[start Supplied data]

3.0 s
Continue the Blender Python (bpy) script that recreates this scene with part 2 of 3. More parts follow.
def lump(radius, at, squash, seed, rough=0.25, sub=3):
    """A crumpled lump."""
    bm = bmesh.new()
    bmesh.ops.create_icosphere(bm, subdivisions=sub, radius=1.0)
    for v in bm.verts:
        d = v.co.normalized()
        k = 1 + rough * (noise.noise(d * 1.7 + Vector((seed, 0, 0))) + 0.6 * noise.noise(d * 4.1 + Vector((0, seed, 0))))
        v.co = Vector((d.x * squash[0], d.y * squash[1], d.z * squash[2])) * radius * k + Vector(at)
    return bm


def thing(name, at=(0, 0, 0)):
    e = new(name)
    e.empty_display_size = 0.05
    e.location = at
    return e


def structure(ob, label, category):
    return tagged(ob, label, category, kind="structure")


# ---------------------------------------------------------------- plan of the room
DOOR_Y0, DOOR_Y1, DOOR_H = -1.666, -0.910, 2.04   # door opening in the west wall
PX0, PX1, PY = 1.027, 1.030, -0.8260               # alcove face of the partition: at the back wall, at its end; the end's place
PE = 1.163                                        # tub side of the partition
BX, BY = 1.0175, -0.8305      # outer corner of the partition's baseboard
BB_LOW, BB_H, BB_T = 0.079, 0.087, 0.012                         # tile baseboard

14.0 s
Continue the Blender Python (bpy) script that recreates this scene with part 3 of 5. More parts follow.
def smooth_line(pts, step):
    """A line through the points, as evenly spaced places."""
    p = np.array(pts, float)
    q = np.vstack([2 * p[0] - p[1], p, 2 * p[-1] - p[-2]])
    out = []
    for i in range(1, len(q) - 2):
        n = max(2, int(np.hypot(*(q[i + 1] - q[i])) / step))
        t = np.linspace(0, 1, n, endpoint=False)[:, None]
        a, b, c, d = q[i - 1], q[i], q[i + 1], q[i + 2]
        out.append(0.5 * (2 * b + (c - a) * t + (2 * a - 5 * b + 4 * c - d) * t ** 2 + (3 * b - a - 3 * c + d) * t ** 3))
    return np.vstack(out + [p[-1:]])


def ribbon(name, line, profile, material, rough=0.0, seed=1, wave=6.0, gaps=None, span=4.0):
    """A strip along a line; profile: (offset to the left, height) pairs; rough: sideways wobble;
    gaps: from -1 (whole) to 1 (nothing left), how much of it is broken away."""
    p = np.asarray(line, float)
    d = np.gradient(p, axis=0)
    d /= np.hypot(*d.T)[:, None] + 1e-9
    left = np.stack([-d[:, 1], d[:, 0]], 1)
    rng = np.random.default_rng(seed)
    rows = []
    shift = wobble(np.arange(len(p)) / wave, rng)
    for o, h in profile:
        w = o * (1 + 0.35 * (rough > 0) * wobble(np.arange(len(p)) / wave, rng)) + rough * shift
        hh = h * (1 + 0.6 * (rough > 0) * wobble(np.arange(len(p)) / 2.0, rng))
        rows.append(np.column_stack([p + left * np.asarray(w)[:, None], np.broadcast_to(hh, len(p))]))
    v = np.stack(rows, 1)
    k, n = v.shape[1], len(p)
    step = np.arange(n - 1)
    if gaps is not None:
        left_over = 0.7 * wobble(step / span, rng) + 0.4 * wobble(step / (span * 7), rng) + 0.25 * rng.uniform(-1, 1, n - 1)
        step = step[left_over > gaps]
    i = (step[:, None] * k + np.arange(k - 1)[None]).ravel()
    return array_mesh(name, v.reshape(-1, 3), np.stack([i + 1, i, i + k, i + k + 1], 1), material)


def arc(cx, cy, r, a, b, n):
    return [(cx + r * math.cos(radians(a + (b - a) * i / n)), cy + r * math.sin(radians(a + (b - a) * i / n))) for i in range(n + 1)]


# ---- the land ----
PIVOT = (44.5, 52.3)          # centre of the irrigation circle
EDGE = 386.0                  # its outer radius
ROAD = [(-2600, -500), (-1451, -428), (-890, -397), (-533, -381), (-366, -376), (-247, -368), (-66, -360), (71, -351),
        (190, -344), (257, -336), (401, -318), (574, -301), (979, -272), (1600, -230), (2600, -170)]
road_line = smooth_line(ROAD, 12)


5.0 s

[end Supplied data]

→ Stated exercise
Take the listing above and set it down exactly.

→ Exercise response
3.0 s
Continue the Blender Python (bpy) script that recreates this scene with part 2 of 3. More parts follow.
def lump(radius, at, squash, seed, rough=0.25, sub=3):
    """A crumpled lump."""
    bm = bmesh.new()
    bmesh.ops.create_icosphere(bm, subdivisions=sub, radius=1.0)
    for v in bm.verts:
        d = v.co.normalized()
        k = 1 + rough * (noise.noise(d * 1.7 + Vector((seed, 0, 0))) + 0.6 * noise.noise(d * 4.1 + Vector((0, seed, 0))))
        v.co = Vector((d.x * squash[0], d.y * squash[1], d.z * squash[2])) * radius * k + Vector(at)
    return bm


def thing(name, at=(0, 0, 0)):
    e = new(name)
    e.empty_display_size = 0.05
    e.location = at
    return e


def structure(ob, label, category):
    return tagged(ob, label, category, kind="structure")


# ---------------------------------------------------------------- plan of the room
DOOR_Y0, DOOR_Y1, DOOR_H = -1.666, -0.910, 2.04   # door opening in the west wall
PX0, PX1, PY = 1.027, 1.030, -0.8260               # alcove face of the partition: at the back wall, at its end; the end's place
PE = 1.163                                        # tub side of the partition
BX, BY = 1.0175, -0.8305      # outer corner of the partition's baseboard
BB_LOW, BB_H, BB_T = 0.079, 0.087, 0.012                         # tile baseboard

14.0 s
Continue the Blender Python (bpy) script that recreates this scene with part 3 of 5. More parts follow.
def smooth_line(pts, step):
    """A line through the points, as evenly spaced places."""
    p = np.array(pts, float)
    q = np.vstack([2 * p[0] - p[1], p, 2 * p[-1] - p[-2]])
    out = []
    for i in range(1, len(q) - 2):
        n = max(2, int(np.hypot(*(q[i + 1] - q[i])) / step))
        t = np.linspace(0, 1, n, endpoint=False)[:, None]
        a, b, c, d = q[i - 1], q[i], q[i + 1], q[i + 2]
        out.append(0.5 * (2 * b + (c - a) * t + (2 * a - 5 * b + 4 * c - d) * t ** 2 + (3 * b - a - 3 * c + d) * t ** 3))
    return np.vstack(out + [p[-1:]])


def ribbon(name, line, profile, material, rough=0.0, seed=1, wave=6.0, gaps=None, span=4.0):
    """A strip along a line; profile: (offset to the left, height) pairs; rough: sideways wobble;
    gaps: from -1 (whole) to 1 (nothing left), how much of it is broken away."""
    p = np.asarray(line, float)
    d = np.gradient(p, axis=0)
    d /= np.hypot(*d.T)[:, None] + 1e-9
    left = np.stack([-d[:, 1], d[:, 0]], 1)
    rng = np.random.default_rng(seed)
    rows = []
    shift = wobble(np.arange(len(p)) / wave, rng)
    for o, h in profile:
        w = o * (1 + 0.35 * (rough > 0) * wobble(np.arange(len(p)) / wave, rng)) + rough * shift
        hh = h * (1 + 0.6 * (rough > 0) * wobble(np.arange(len(p)) / 2.0, rng))
        rows.append(np.column_stack([p + left * np.asarray(w)[:, None], np.broadcast_to(hh, len(p))]))
    v = np.stack(rows, 1)
    k, n = v.shape[1], len(p)
    step = np.arange(n - 1)
    if gaps is not None:
        left_over = 0.7 * wobble(step / span, rng) + 0.4 * wobble(step / (span * 7), rng) + 0.25 * rng.uniform(-1, 1, n - 1)
        step = step[left_over > gaps]
    i = (step[:, None] * k + np.arange(k - 1)[None]).ravel()
    return array_mesh(name, v.reshape(-1, 3), np.stack([i + 1, i, i + k, i + k + 1], 1), material)


def arc(cx, cy, r, a, b, n):
    return [(cx + r * math.cos(radians(a + (b - a) * i / n)), cy + r * math.sin(radians(a + (b - a) * i / n))) for i in range(n + 1)]


# ---- the land ----
PIVOT = (44.5, 52.3)          # centre of the irrigation circle
EDGE = 386.0                  # its outer radius
ROAD = [(-2600, -500), (-1451, -428), (-890, -397), (-533, -381), (-366, -376), (-247, -368), (-66, -360), (71, -351),
        (190, -344), (257, -336), (401, -318), (574, -301), (979, -272), (1600, -230), (2600, -170)]
road_line = smooth_line(ROAD, 12)


5.0 s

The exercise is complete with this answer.